Brief overview on R-tree
R-tree is a data structure designed for optimal query performance on spatial data. It is especially well suited when you need to store a large number of spatial objects in a single store and need to perform point- or range-based queries. The version of R-tree implemented in mdds is a variant known as R*-tree, which differs from the original R-tree in that it occasionally forces re-insertion of stored objects when inserting a new object would cause the target node to exceed its capacity. The original R-tree would simply split the node unconditionally in such cases. The reason behind R*-tree’s choice of re-insertion is that re-insertion would result in the tree being more balanced than simply splitting the node without re-insertion. The downside of such re-insertion is that it would severely affect the worst case performance of object insertion; however, it is claimed that in most real world use cases, the worst case performance would rarely be hit.
That being said, the insertion performance of R-tree is still not very optimal especially when you need to insert a large number of objects up-front, and unfortunately this is a very common scenario in many applications. To mitigate this, the mdds implementation includes a bulk loader that is suitable for mass-insertion of objects at tree initialization time.
What is measured in this benchmark
What I measured in this benchmark are the following:
- bulk-loading of objects at tree initialization,
- the size() method call, and
- the average query performance.
I have written a specially-crafted benchmark program to measure these three categories, and you can find its source code here. The size() method is included here because in a way it represents the worst case query scenario since what it does is visit every single leaf node in the entire tree and count the number of stored objects.
The mdds implementation of R-tree supports arbitrary dimension sizes, but in this test, the dimension size was set to 2, for storing 2-dimensional objects.
Benchmark test design
Here is how I designed my benchmark tests.
First, I decided to use map data which I obtained from OpenStreetMap (OSM) for regions large enough to contain the number of objects in the millions. Since OSM does not allow you to specify a very large export region from its web interface, I went to the Geofabrik download server to download the region data. For this benchmark test, I used the region data for North Carolina, California, and Japan’s Chubu region. The latitude and longitude were used as the dimensions for the objects.
Since the map objects are not necessarily of rectangular shape, and not necessarily perfectly aligned with the latitude and longitude axes, the test program would compute the bounding box for each map object that is aligned with both axes before inserting it into R-tree.
To prevent the XML parsing portion of the test to affect the measurement of the bulk loading performance, the map object data gathered from the input XML file were first stored in a temporary store, and then bulk-loaded into R-tree afterward.
To measure the query performance, the region was evenly split into 40 x 40 sub-regions, and a point query was performed at each point of intersection that neighbors 4 sub-regions.

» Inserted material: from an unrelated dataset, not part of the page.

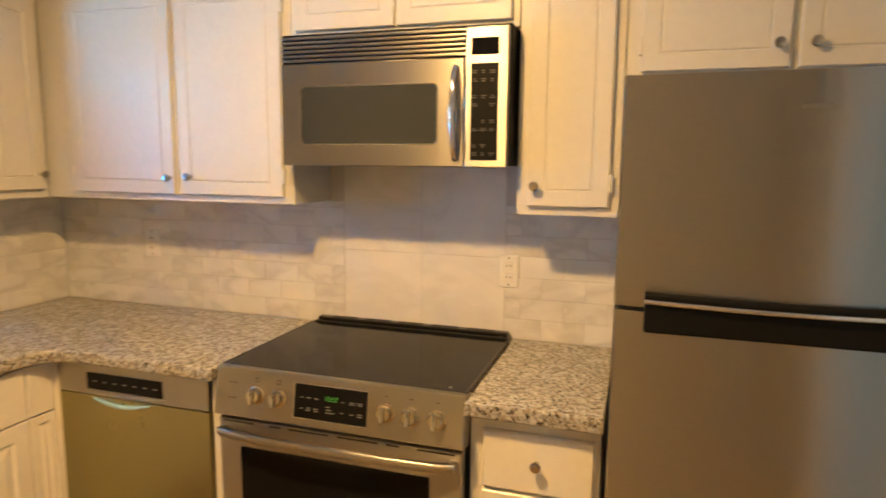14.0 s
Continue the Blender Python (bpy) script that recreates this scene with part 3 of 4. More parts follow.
bl = thing("window_blind", (0.62, YB + 0.05, 2.0), "white slatted blind, lowered and nearly closed", "blind")
part("head_rail", box(0.240, 0.995, YB + 0.006, YB + 0.056, 1.998, 2.028, 0.003), TRIM, bl)
part("bottom_rail", box(0.241, 0.994, YB + 0.003, YB + 0.053, 1.249, 1.266, 0.003), TRIM, bl)
for k in range(5):
    part("stacked_slat", box(0.242, 0.993, YB + 0.004, YB + 0.052, 1.2675 + k * 0.0062, 1.2705 + k * 0.0062), SLAT, bl)
slat = None
for k in range(14):
    z = 1.322 + k * 0.0478
    if slat is None:
        s = box(-0.376, 0.376, -0.0255, 0.0255, -0.0014, 0.0014)
        for q in s.verts:
            q.co.z += 0.003 * (1 - (q.co.y / 0.0255) ** 2)
        data = bpy.data.meshes.new("slat")
        s.to_mesh(data)
        s.free()
        data.materials.append(SLAT)
        slat = data
    o = new("slat", slat)
    o.parent = bl
    o.matrix_basis = Matrix.Translation(Vector((0.6175, YB + 0.029, z)) - bl.location) @ pose(0, 0, 0, -33 + 2.0 * math.sin(k * 2.1), 0.25 * math.sin(k * 1.7), 0)
for x in (0.36, 0.53, 0.70, 0.875):
    part("ladder_cord", box(x - 0.0012, x + 0.0012, YB + 0.0025, YB + 0.0045, 1.26, 2.0), TRIM, bl)
part("tilt_wand", tube([(0.345, YB - 0.001, 1.965), (0.345, YB - 0.004, 1.42)], 0.0035, 8), HOSE, bl, "thin tilt wand")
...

Put it another way, a total of 1521 queries were performed at equally-spaced intervals throughout the region, and the average query time was calculated.
Note that what I refer to as a point query here is a type of query that retrieves all stored objects that intersects with a specified point. R-tree also allows you to perform area queries where you specify a 2D area and retrieve all objects that overlap with the area. But in this benchmark testing, only point queries were performed.
For each region data, I ran the tests five times and calculated the average value for each test category.
It is worth mentioning that the machine I used to run the benchmark tests is a 7-year old desktop machine with Intel Xeon E5630, with 4 cores and 8 native threads running Ubuntu LTS 1804. It is definitely not the fastest machine by today’s standard. You may want to keep this in mind when reviewing the benchmark results.
Without further ado, these are the actual numbers from my benchmark tests.
The Shapes column shows the numbers of map objects included in the source region data. When comparing the number of shapes against the bulk-loading times, you can see that the bulk-loading time scales almost linearly with the number of shapes:
You can also see a similar trend in the size query time against the number of shapes:
The point query search performance, on the other hand, does not appear to show any correlation with the number of shapes in the tree:
This makes sense since the structure of R-tree allows you to only search in the area of interest regardless of how many shapes are stored in the entire tree. I’m also pleasantly surprised with the speed of the query; each query only takes 5-6 microseconds on this outdated machine!
I must say that I am overall very pleased with the performance of R-tree. I can already envision various use cases where R-tree will be immensely useful. One area I’m particularly interested in is spreadsheet application’s formula dependency tracking mechanism which involves tracing through chained dependency targets to broadcast cell value changes. Since the spreadsheet organizes its data in terms of row and column positions which is 2-dimensional, and many queries it performs can be considered spatial in nature, R-tree can potentially be useful for speeding things up in many areas of the application.